At first he stayed out where the weakest forewash only tickled and chilled him. He had always liked the way the backwash sucked sand out from around the edges of his feet, as if the ground was moving out to sea.
p.12 I mean, either we spend our whole lives acting out all the things our parents said and did, or we spend our lives deliberately not acting like our folks.
p.137 We build our monsters out of metal, but the earth and the sea are still stronger.
p.217 The guilders remembered this thought, because they knew it was important. Fear was the great controller of human beings. Fear was bringing them to the brink of war. Fear drove them away from each other, kept most of them from risking anything in their lives. There was good evolutionary reason for fear to be so strong in them - they could die, not just in the body, but in the memory as well. Of course they feared death. If we died so completely, we would fear it, too.
p.219 Humans aren't used to receiving others' thoughts directly, the builders told each other. They can't taste the flavor that tells us when a thought comes from someone else. So how can they possibly recognize someone else's mental voice inside their heads? Worse, how can they distinguish between their own thoughts and those we give them? We told her to be at peace. We told her where we come from, who we are, what we do. But she decided for herself that our works were beautiful, that she wanted us to teach her. Yet if she knew that some of her thoughts came from us, she'd be unable to tell where our messages left off and her own desires began.
p.302 We grieve, not for her past, which we will have forever, but for her future, which we will never have. We knew her best of all of them, and so the loss of her future hurts us worst of all. More than the self-destruction of the entire species of humankind, the loss of this one will grieve us.
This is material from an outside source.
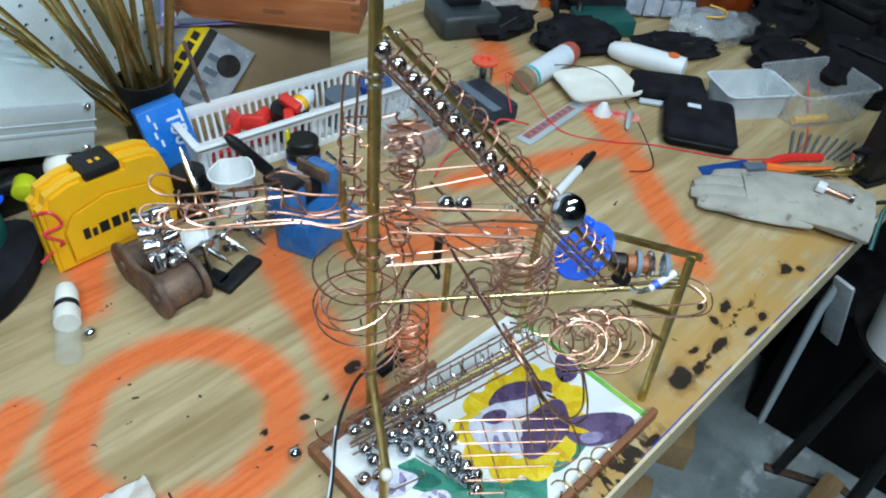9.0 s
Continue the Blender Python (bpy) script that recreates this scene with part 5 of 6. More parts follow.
def black_adapter():
    b = thing("folding_case", pose(0.475, 0.725, T, 0, 0, -8), "dark navy folded tool wallet with a grey strap", "wallet")
    part("body", blk(0, 0, 0, 0.125, 0.095, 0.030, bevel=0.006), surface("dark_navy_fabric", (0.012, 0.018, 0.03), (0.02, 0.03, 0.045), 0.6, 0, 30, 900, 0.4, 0.0005), b)
    part("strap", blk(0.018, 0, 0.0302, 0.016, 0.096, 0.0015), GREY_HAMMER, b)
    s = thing("solder_spool", pose(0.560, 0.772, T), "solder spool with a red flange", "spool")
    part("core", lathe([(0.014, 0.003), (0.014, 0.045)], 24), SOLDER, s, "coiled bright solder")
    part("flange", lathe([(0.004, 0.045), (0.021, 0.0455), (0.021, 0.049), (0.008, 0.050), (0.007, 0.046)], 28), surface("red_orange_flange", (0.8, 0.09, 0.03), (0.75, 0.08, 0.03), 0.35), s, "red flange")
    part("flange", lathe([(0.004, 0), (0.020, 0), (0.020, 0.003), (0.004, 0.003)], 28), ORANGE, s)
    r = thing("steel_rule", pose(0.575, 0.632, T, 0, 0, 6), "steel rule with red painted numerals strip", "ruler")
    part("blade", blk(0, 0, 0, 0.170, 0.026, 0.0035, bevel=0.0006), ALU, r)
    part("red_strip", blk(-0.012, 0.003, 0.0036, 0.125, 0.014, 0.0006), surface("worn_red_paint", (0.55, 0.10, 0.07), (0.42, 0.20, 0.17), 0.5, 0, 90, 500, 0.1, 0.0002), r, smooth=False)
    for k in range(9):
        part("mark", blk(-0.068 + 0.014 * k, 0.003, 0.0043, 0.007, 0.008, 0.0004), GREY_HAMMER, r, smooth=False)
    m = thing("marker_pen", along((0.414, 0.506, T + 0.006), (0.549, 0.538, T + 0.006)), "white felt marker with a black cap", "marker")
    part("barrel", lathe([(0.004, 0), (0.0055, 0.003), (0.0060, 0.020), (0.0060, 0.082), (0.0052, 0.086)], 18), WHITE, m)
    part("cap", lathe([(0.0056, 0.086), (0.0060, 0.087), (0.0056, 0.120), (0.0046, 0.134), (0.001, 0.1365)], 18), BLACK, m, "black cap")
    part("pocket_clip", wire([(0.0065, 0, 0.095), (0.0068, 0, 0.128)], 0.0012, 6), BLACK, m)
    for k in range(5):
        bm = blk(0, 0, 0, 0.004, 0.0008, 0.008)
        bm.transform(Matrix.Rotation(radians(200), 4, "Z") @ Matrix.Translation((0, 0.0059, 0.028 + 0.0095 * k)))
        part("label_bar", bm, INK, m, "dark print bar", smooth=False)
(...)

The city listened, and the idea astonished them. And they also thought of something else: This very builder who gave the answer to them had been transformed by knowing these humans, and had acted in a way that was different from what any other builder might have done. What other builder has spoken despite the city's ban? What other builder has ever dared?
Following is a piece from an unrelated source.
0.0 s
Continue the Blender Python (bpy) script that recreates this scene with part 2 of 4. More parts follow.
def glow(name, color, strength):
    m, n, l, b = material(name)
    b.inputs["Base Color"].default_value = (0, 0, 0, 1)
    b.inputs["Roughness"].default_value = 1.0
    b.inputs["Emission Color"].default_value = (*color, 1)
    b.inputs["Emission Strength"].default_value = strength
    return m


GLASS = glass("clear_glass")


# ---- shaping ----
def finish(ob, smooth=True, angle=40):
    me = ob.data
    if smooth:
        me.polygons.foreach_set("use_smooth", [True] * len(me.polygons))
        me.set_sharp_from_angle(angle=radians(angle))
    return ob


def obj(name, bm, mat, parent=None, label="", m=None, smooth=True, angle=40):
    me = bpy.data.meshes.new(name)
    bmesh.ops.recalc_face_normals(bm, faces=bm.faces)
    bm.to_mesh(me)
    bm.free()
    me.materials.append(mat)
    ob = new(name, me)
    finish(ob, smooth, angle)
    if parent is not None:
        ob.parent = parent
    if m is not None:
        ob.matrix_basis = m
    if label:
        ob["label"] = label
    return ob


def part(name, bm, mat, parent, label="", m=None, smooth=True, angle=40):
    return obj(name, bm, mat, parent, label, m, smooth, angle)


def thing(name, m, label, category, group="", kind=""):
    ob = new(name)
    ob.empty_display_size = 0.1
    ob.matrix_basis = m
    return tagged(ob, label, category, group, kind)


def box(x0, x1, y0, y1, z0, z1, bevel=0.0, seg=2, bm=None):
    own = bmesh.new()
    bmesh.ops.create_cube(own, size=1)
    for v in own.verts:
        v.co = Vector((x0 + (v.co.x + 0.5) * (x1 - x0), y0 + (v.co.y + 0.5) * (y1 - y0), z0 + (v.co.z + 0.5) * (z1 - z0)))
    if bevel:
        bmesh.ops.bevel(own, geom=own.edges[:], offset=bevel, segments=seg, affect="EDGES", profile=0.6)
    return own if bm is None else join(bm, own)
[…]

For which this builder should be taken into the city, remembered, and then dispersed.
***Isn't that precisely what these humans do? Destroy individuals that make them afraid?***
She's one of us. She won't be destroyed, she'll be remembered.
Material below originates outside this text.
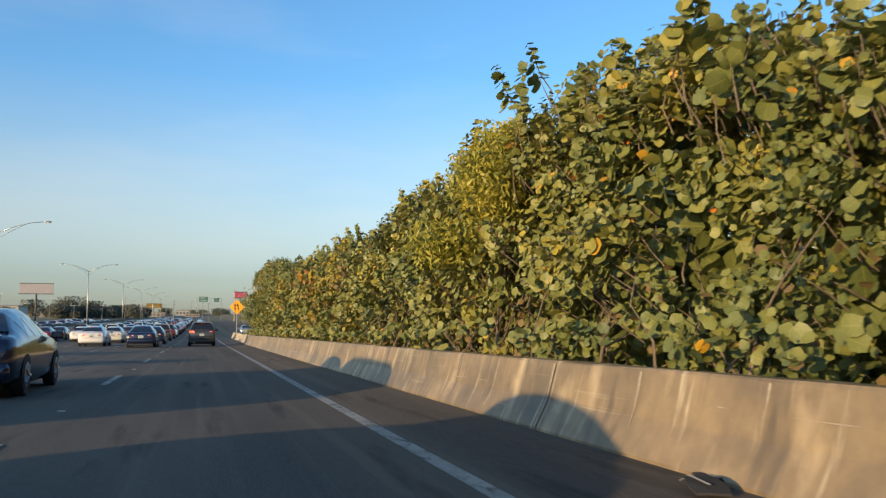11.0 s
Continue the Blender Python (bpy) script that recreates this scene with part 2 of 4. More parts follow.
    "sign_orange": material("orange_sign_face", (0.95, 0.42, 0.02), 0.4, mixed=0.92, scale=2, fine=20),
    # sign green with distance haze mixed into the colour
    "sign_green": material("hazed_green_sign_face", (0.045, 0.16, 0.115), 0.4, mixed=0.85, scale=0.5, fine=8),
    "sign_brown": material("amber_message_board", (0.20, 0.13, 0.03), 0.5, mixed=0.6, scale=0.6, fine=4),
    "amber_lamps": material("amber_lamp_rows", (0.42, 0.27, 0.07), 0.5, mixed=0.7, scale=1, fine=8),
    "black": material("matt_black", (0.02, 0.02, 0.02), 0.6, mixed=0.7, scale=5, fine=40),
    "rubber": material("tyre_rubber", (0.025, 0.025, 0.026), 0.8, mixed=0.7, scale=12, fine=70, bump=0.2),
    "rim": material("alloy_rim", (0.45, 0.45, 0.46), 0.3, 0.9, mixed=0.8, scale=8, fine=40),
    "chrome": material("chrome", (0.75, 0.75, 0.75), 0.12, 1.0, mixed=0.92),
    "plate": material("number_plate_face", (0.62, 0.62, 0.60), 0.4, mixed=0.9, scale=15, fine=60),
    "plate_bars": material("number_plate_bars", (0.10, 0.16, 0.14), 0.5, mixed=0.8),
    "car_glass": material("tinted_car_glass", (0.018, 0.020, 0.024), 0.06, mixed=0.7, scale=2, fine=8, coat=0.6),
    "tail_off": material("red_tail_lens", (0.38, 0.015, 0.012), 0.15, mixed=0.8, scale=20, fine=80, coat=0.6),
    "tail_on": glow("lit_tail_lens", (1.0, 0.06, 0.015), 1.6),
    "clear_lens": material("clear_lens", (0.70, 0.70, 0.70), 0.1, mixed=0.9, coat=0.6),
    "plastic": material("black_bumper_plastic", (0.04, 0.04, 0.042), 0.6, mixed=0.8, scale=10, fine=60),
    # wall tones of the far buildings, greyed to carry the haze of distance
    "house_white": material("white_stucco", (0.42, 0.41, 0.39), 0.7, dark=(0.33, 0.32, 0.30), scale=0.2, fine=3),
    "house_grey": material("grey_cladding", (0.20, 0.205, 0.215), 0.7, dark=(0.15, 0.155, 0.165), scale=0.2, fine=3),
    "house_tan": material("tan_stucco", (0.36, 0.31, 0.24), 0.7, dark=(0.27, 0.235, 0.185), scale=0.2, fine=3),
    "window_dark": material("dark_window", (0.11, 0.115, 0.12), 0.3, mixed=0.8, scale=0.3, fine=2),
    "yellow_paint": material("worn_yellow_paint", (0.62, 0.47, 0.16), 0.6, dark=(0.40, 0.30, 0.13), scale=4, fine=30, bump=0.2),
    "led_pink": material("pink_display", (0.52, 0.06, 0.10), 0.5, dark=(0.40, 0.06, 0.20), scale=0.5, fine=5),
    # the shade on the top of the median wall is in this dark green
    "glare_screen": material("shaded_glare_screen", (0.05, 0.075, 0.06), 0.7, dark=(0.035, 0.05, 0.042), scale=0.8, fine=12),
    "flag_red": material("flag_red", (0.50, 0.03, 0.04), 0.8, mixed=0.9),
}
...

But we'll also remove the possibility of her acting strangely ever again. And why? Because we fear the change that she has brought us. We would remove her future influence because we're afraid of it. We have done that again and again in our history. We never thought of it as killing, because no part of their past is lost. But hasn't she shown us that it's just as grievous to cut off an individual's future?
It was a strange and terrible idea, that they themselves practiced something that resembled killing, and that their motive was also fear. They never acted in the manic rage these humans showed in battle, but they still did what every other living creature did: They acted against individuals to protect themselves. Until they met these humans, they had never valued individuals, had neverhad never really conceived of what true individuality could mean, since they shared memories so freely among themselves that each builder remembered having done what all others builders did; thus the boundaries between them meant little. (SPOILER) Now, though, as Bud Brigman dragged Lindsey's body through the water toward the lights of Deepcore, they finally understood what those boundaries were, and how it was possible to prize one person and mourn her loss.
Then her memories began to circulate among the builders of the city. Above all, they were astonished at the moment of her death. She was afraid of death, and yet she had chosen to die herself rather than take breath away from Bud.
p.316 He lifted his hand. Waved. Then he turned and stepped over the edge of the abyss. (It's always fun to find the title in the book. This appeared several times.)
p.329 Who is the nobler creature, then? Him or us? What do WE put at risk, if we save them?
We can't save them. Killing is in their hearts, even the best of them.
So is fear - and yet they overcome it.
p.330 He saw two possible worlds, one, a world in which he remained alive, but in which a terrible crime would be committed against us, a crime that he might have prevented. The other, a world in which there remained the possibility of peace between us and his people, but in which he himself was dead.
This is too simple and explanation.
***Is it? Then let me show you another, even simpler. I also see two worlds ahead of US. One in which we refuse to change our own behavior, and so we stand by and let these humans destroy each other, forcing us to leave this world behind, dead, when we could have prevented it, when its death is partly our fault. The other is a world in which we change to become a little more like them, in order to have the power to change them to become a little more like us; that's the world that remains alive, with us and these humans sharing it, at peace with each other, at peace within ourselves. I choose the second one. I choose to change ourselves a little in order to save us all.
What short of change do you propose?***
p.331 They're strangers! Monstrous, terrible strangers that we can't speak to because they don't even know they're being spoken to. They can never understand us and we can never understand them. They don't MATTER to us! Why should we change ourselves, betray our nature for them?
This is the most important thing the humans have taught me. The thing they're teaching to us right now. You see, they are ALL strangers to each other. They live out their entire lives, never truly understanding each other, only making guesses, making mistakes, distorting, deceiving, misunderstanding each other. And yet, though they're permanently strangers, they choose sometimes to trust each other, care for each other so completely that they gladly die to let the other live - that they gladly change themselves to make the other person happy. They're so used to this great leap of trust and love that Bud Brigman has extended that same trust to us - even thought he doesn't know us, doesn't understand us, even though we're strangers to him. All I ask is that we treat them as Bud Brigman is treating us. ***He barely comprehends us, yet values our lives enough to die trying to save us.***
p.331 You make it sound as if you think they're better than we are.
In some ways they are. In some ways they're much worse. Humans and builders, we're DIFFERENT from each other. But we must still value each other, in spite of the differences.
p.333 (SPOILER) He looked into its eyes are realized that it was beautiful.
Bud wasn't afraid. He knew he was seeing an NTI - not something it made, not an artifact or vehicle, but one of the people of the abyss.